Girkin's detention comes around a month after the attempted mutiny Wagner, from which the Kremlin emerged visibly weakened

But he was squeezed out of the separatist leadership later that year under mysterious circumstances and returned to Russia, where he lost all influence, until the offensive began.

Girkin came back to the spotlight after the beginning of the offensive, becoming one of the most vocal critics of Putin and of the way in which Russia’s offensive in Ukraine has been conducted.

In response to Girkin urging Putin to hand over power to a successor, independent political analyst Tatiana Stanovaya said Girkin had ‘long crossed all possible red lines’.

But his detention comes around a month after the attempted mutiny Wagner, from which the Kremlin emerged visibly weakened.

Prigozhin was the most strident voice for those inside Russia criticising failures in Russia’s campaign and the strategies used by Defence Minister Sergei Shoigu and army chief Valery Gerasimov.

The Kremlin crackdown comes after Yevgeny Prigozhin (pictured) and his Wagner army failed in an attempted coup

Girkin denounced Prigozhin’s mutiny but kept on criticising the incompetence of Russia’s conventional military commanders.

The case against Girkin ‘is one of the consequences of Prigozhin’s rebellion: the army received more political opportunities to suppress its opponents in the public space,’ Stanovaya said.

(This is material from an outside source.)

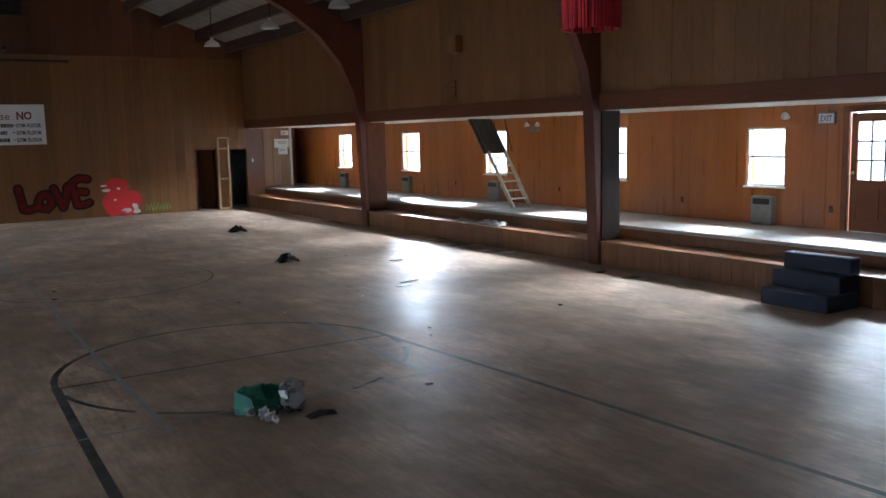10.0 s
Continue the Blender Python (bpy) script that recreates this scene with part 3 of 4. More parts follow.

She did not expect mass arrests but said: ‘The most radical ones may be prosecuted, so that the rest will be more careful.’

Criticism of Russia’s assault on Ukraine has been outlawed and all key liberal opposition figures are either behind bars or in exile.

‘The authorities decided that uncontrolled ultra-patriots are no less dangerous than the extra-systemic liberal opposition,’ said political analyst Ilya Gerashchenkov.